I mentioned that in this work, they go beyond the yield strength of diamond. If you look at Fig 6 in the actual paper [0], they have an electron microsope image of the diamond tip after unloading the cell. It's permanently and severely damaged, with concentric ring cracks around the tip. So the diamond did "fail", in the formal sense of that word. But that doesn't mean it didn't do the job they needed it to do anyway.

> You could say the small center area of pressure is acting on a very thick cross-section of gasket (like a big pipe with a tiny inside diameter), but isn't there a limit to this where the pressure doesn't care how much extra material you pile on?

There probably is! But that's not what failure means, and so it's not what numbers like yield strength refer to. Failure for your big pipe is the point at which the internal pressure starts to permanently bulge the pipe. It's not necessarily the point at which it ruptures. That can happen at any point beyond failure, depending on the material and the conditions.

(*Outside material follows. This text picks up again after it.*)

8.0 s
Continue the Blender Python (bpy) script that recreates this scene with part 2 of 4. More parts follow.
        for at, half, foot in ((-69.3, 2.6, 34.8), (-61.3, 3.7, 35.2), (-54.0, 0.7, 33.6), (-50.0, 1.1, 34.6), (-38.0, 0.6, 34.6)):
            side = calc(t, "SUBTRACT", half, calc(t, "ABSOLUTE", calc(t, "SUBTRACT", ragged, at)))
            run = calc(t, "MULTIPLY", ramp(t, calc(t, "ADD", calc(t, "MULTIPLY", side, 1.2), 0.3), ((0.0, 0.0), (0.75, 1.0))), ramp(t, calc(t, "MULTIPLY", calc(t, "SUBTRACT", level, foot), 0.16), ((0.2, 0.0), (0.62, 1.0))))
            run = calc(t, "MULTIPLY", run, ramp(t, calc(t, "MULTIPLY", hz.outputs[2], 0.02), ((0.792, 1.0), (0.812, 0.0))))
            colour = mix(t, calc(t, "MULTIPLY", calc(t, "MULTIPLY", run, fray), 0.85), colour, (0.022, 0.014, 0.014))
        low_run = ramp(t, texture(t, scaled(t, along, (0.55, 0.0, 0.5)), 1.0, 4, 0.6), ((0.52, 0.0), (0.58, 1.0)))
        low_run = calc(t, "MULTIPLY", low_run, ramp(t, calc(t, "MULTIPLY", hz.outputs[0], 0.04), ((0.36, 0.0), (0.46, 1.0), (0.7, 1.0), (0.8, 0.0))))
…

> Or for a more layman example, Jello has some amount of tensile strength, but you can't exactly build a cannon out of it regardless of how thick the barrel is. Metal at these pressures probably behaves more like jello than metal, so what's keeping it together in this case?

Let's take a layman's example that better fits the question at hand, and requires a bit less hypothesising about jello.

Rubber has some amount of tensile strength, but you can't build a car's engine block out of it.

It works just fine for the head gasket, though, where it has to successfully contain the extreme pressures that occur in the cylinders during the combustion cycle. It works in practice in the conditions where it's compressed between the head and the block.

And that's exactly the role that the rhenium gasket plays in a DAC.

In both cases, there is some pressure beyond which it will no longer do the job. But there probably isn't a simple number you can look up which will tell you when that will happen, based only on the material.